DOAJ: This is the Directory of Open Access Journals. You can search or browse for journals by subject or you can do a search for articles. The articles are from lesser known journals, but some good content here as well. My tips include:

  • limiting your search to recent articles. Do a search and then choose a year from the right-hand side. You can also type in a year range.
  • clicking on ‘Fulltext’ under any title will bring up the article.
  • clicking on ‘Keywords’ will allow you to see the tags used for that article. You can click on any keyword and it will do a new search using that tag.
  • clicking on ‘No charges’ under ‘Publication Fee’ will limit your search to free articles.

JURN: This is a custom Google search that indexes 4,507 free journals and often finds things that Google Scholar misses. My tips include:

  • sorting your information by date by clicking on the ‘Sort’ button after doing a search and choosing ‘Date’. This puts the more recent articles at the top.
  • looking at the source by checking out the URL under the summary. This helps identify where it comes from.

JSTOR Register and Read program: JSTOR is a powerful journal database that is available to universities that pay for it. The problem is getting access as a individual. You can read all about their free ‘Register and Read’ program here. You don’t have access to everything and it limits how often / how much you can use it, but it is better than nothing.

So how do I look for articles? I tend to think about my day as I prepare lessons, teach, do administrative work, etc. and reflect on what components might be worth digging into a bit more. Sometimes I read a blog post or tweet and it triggers something for me. I do a search, find three or so articles, skim them / read the abstracts and conclusions to find if they are relevant, and then sit down and read through them with a notebook beside me. I take a few notes and then I try to think about how that might work in my context. Now, I have started blogging about those things to share with others and to get people’s feedback.

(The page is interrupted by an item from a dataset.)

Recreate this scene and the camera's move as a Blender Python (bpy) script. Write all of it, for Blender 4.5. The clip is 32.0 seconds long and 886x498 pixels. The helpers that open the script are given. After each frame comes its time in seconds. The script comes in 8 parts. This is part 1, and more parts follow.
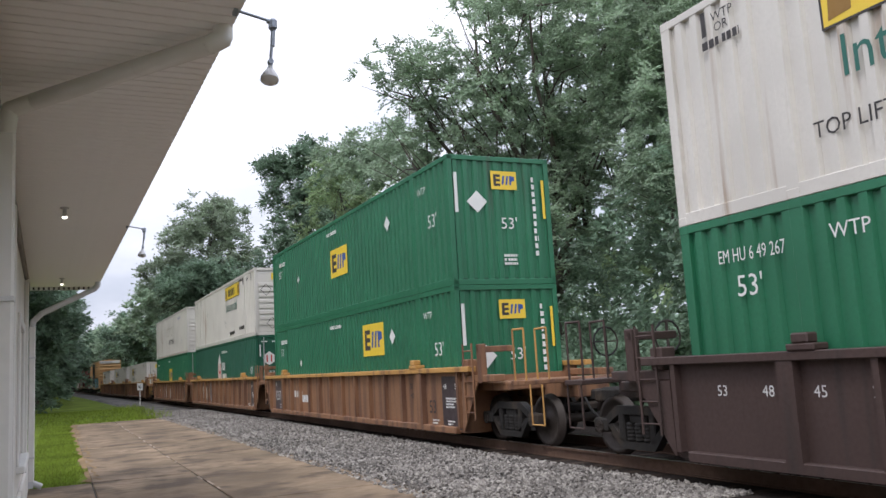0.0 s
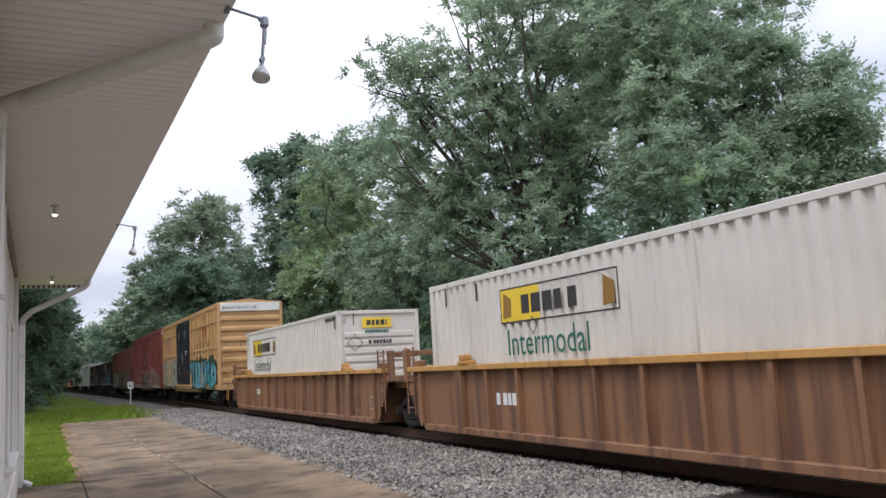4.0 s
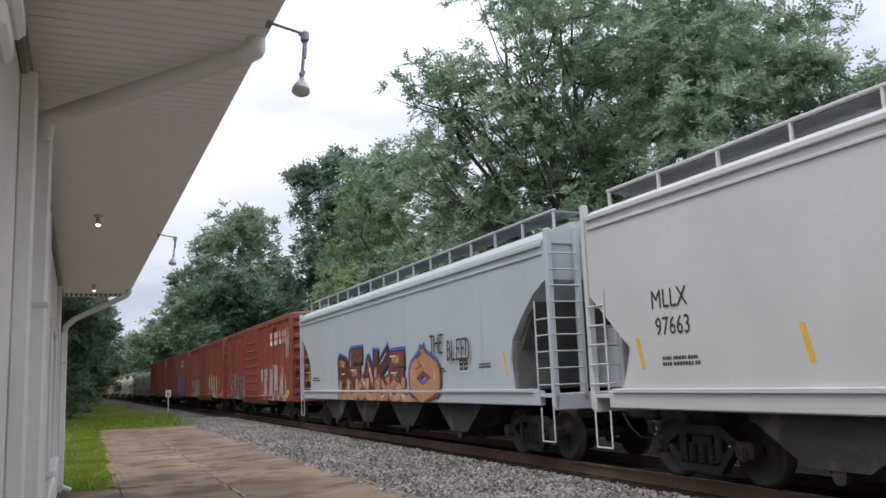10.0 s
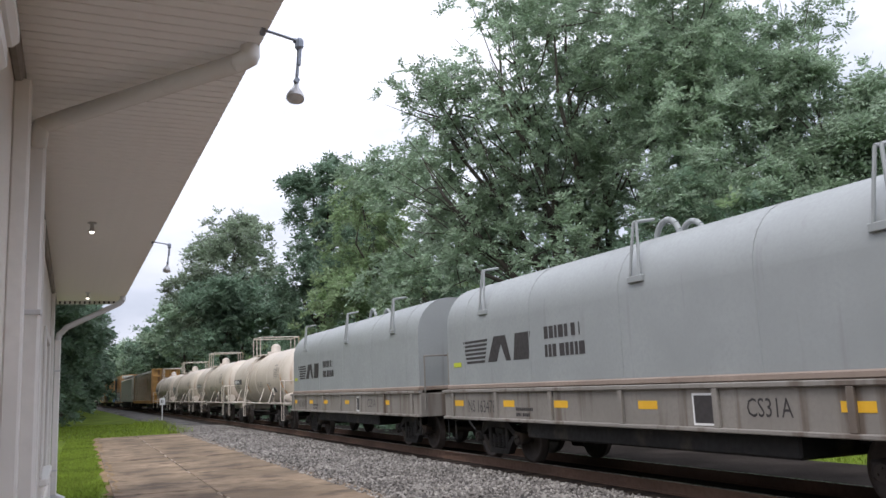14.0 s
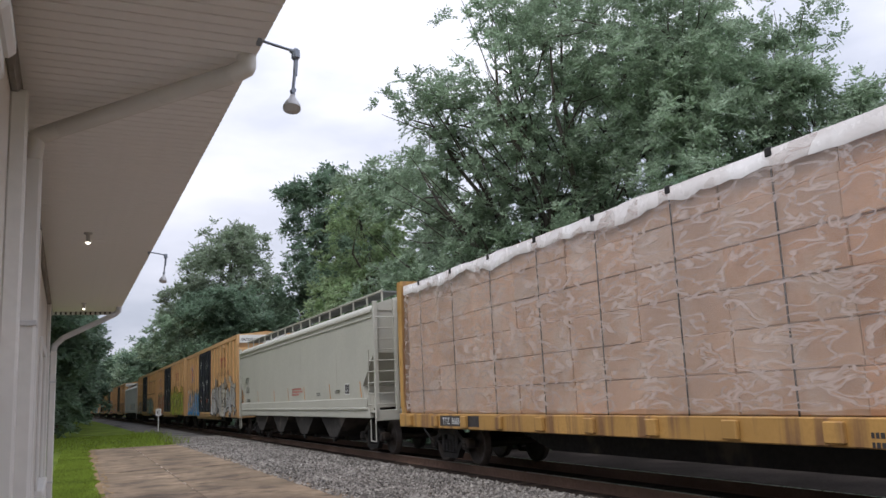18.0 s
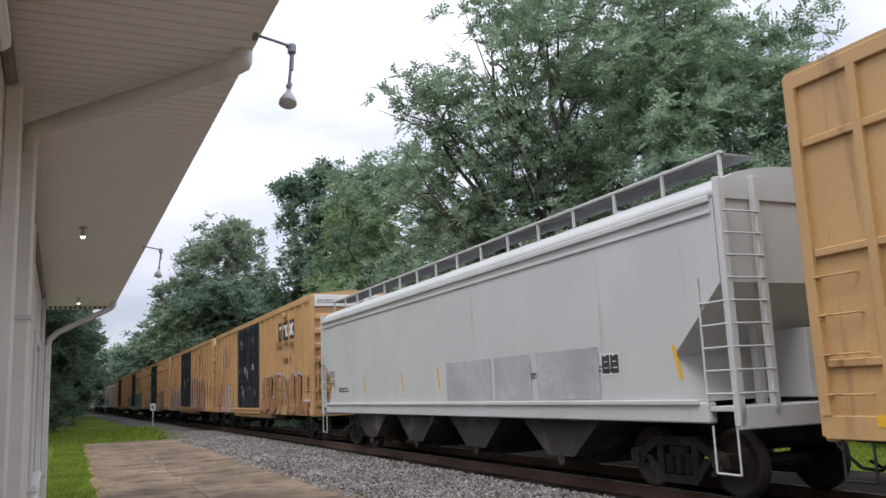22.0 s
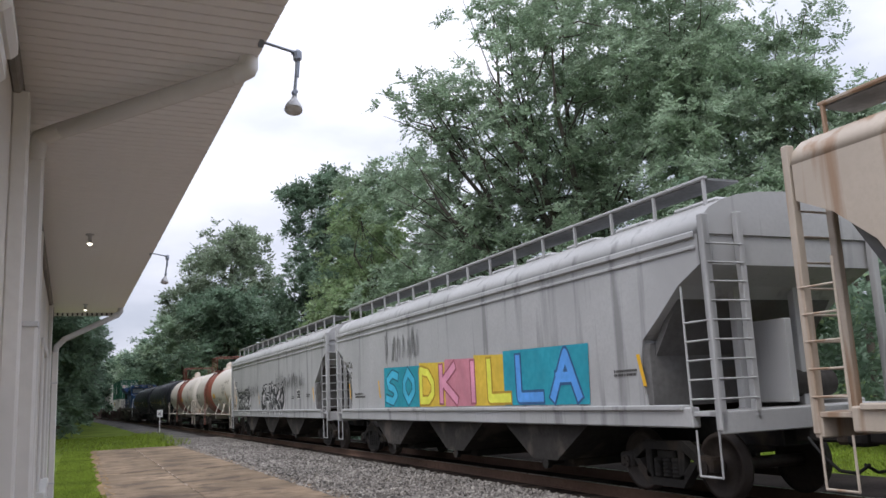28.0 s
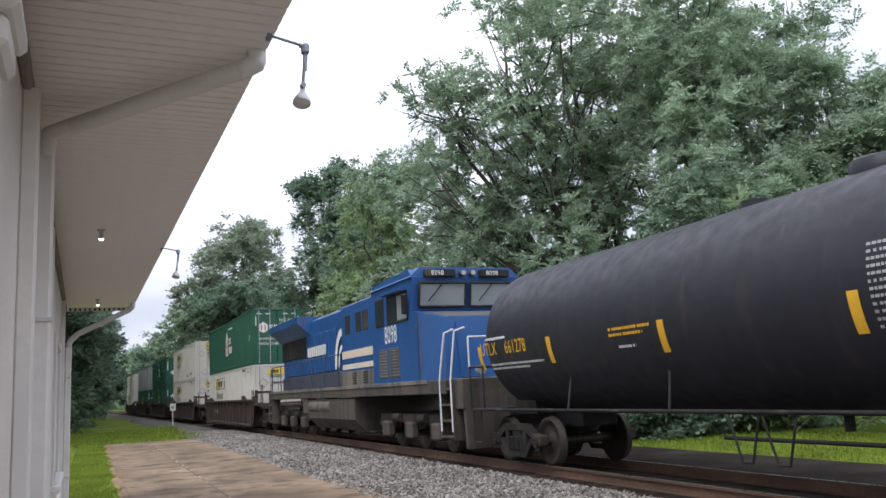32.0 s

How would you answer the #EAPChat questions for yourself? Do you have favourite places to find articles? Please share your experience with us. We can learn together. Thanks

5 thoughts on “Inquiring

  1. Hi Nathan

    I think this is a really important topic, and thanks for providing the list of ways to access journal articles. You mention many relevant points about teachers’ problems dealing with research articles, which after all, are often not written for practitioners, but have relevant implications. That’s where I believe teachers need to develop the capacity to cut through the “clutter” and find the kernels of the articles that speak to classroom practice. A good way, in my experience, is to do what you set out to do, and read an article a week. If you can do that with colleagues and have some discussion, all the better. I spent several years teaching in Asia where we had article discussion groups regularly at our school, but I also had some close colleagues with whom we had our own discussions (often facilitated with some cld beer 😉

    But to help cut through the clutter, readers need to have some appreciation for the different research approaches that are used, and what that means for generalising the findings. You speak of raw data, which suggests you’re thinking of statistics reported in quantitative research. There’s also all the qualitative research being done, too, in which it’s often the case that talk from the classroom is presented, or language from other texts analysed.

    I think what the ELT community needs is the development of a community of “research readers” in which the skills to read the variety of research reports available to us are developed through moderated discussions. At the open access English Australia Journal (, we’re planning something like this for 2014. I wonder if others might think about doing this in other contexts? Feel free to download articles from the journal and add to your weekly reading list. We have some good articles related to EAP there.



    Disclosure: I am the editor of the English Australia Journal, though I do not receive any incentives for publicising the journal, apart from the satisfaction of having more teachers read the articles.

    1. Thank you very much, Phil. I think this is what I was thinking as well, only you were able to put it into words. I have to say that I struggled at first to find ways to get through all of the ‘clutter’ in research articles and I do find they are easier to understand now. I give the credit to my professors who helped us understand the importance of reading, processing, and discerning the information.

      I really like the idea of have a discussion group centred around research articles. It may sound dry on the surface, but I think it would actually be quite interesting. I will take some time to go through the English Australia Journal. I look forward to it!

      I have a colleague, Michael Burri, who just moved to Australia to work on his doctorate at Wollongong. I think you have already connected. He has always been encouraging me to do more and strive for something better. I appreciate that in a fellow educator.

      Thank you once again for your comment. I always appreciate learning from those who have more knowledge and experience than I do. I am thankful you take time on Twitter to connect with others in the ELT community. Your input is always welcome here, too.

  2. Hey Nathan – disclosure: I work with Phil and he put me onto this 🙂 I’ll share this post around as I also think it is an important topic and honestly find it astonishing that all this research is being done in the name of what we, as practitioners, actually do – and yet there is some sort of invisible divide between the practising teacher, coping with day to day realities, and the “ivory tower” researcher publishing in journals. One thing I’ve struggled with forever – and I admit this is purely a writing issue – is the seeming need of many “academic” writers to obfuscate and (essentially) mystify instead of clarify and illuminate. In fact it often seems readers have to be quite persistent and focused to get to the “kernels” of many articles, and I wonder if the mystification is sometimes a way to disguise the fact that there isn’t that much significant substance underneath it all. But then you can’t know this unless you engage with the research. Your idea of reading an article a week is great, and I love the tips. It would be great if more teachers would share those research gems or “things that make you go hmm” with the online community as they find them, so we can help each other sift the wheat from the chaff. We are connected these days as never before and I think/hope we are going to see much more blurring of the lines that divide us from developments in the field in the next few years. Thanks for the post!

    1. Thank you for your comment, Sophia.

      I agree that there are some researchers who appear to hide the lack of substance under a pile of complex or ‘mystifying’ language. I think it is important for teachers to learn how to sort out the good from the poor research.

      Your point raises another issue that I have been concerned about for a while now. Most journals are written is such a way that those who are not native speakers of English will find it difficult or even impossible to comprehend. That is why I think it is imperative that those who can dig through and find the ‘kernals’ are able to share those is a more readable format. I love reading blog posts from other teachers who are able to curate relevant material on different topics and synthesize that information into readable and applicable language.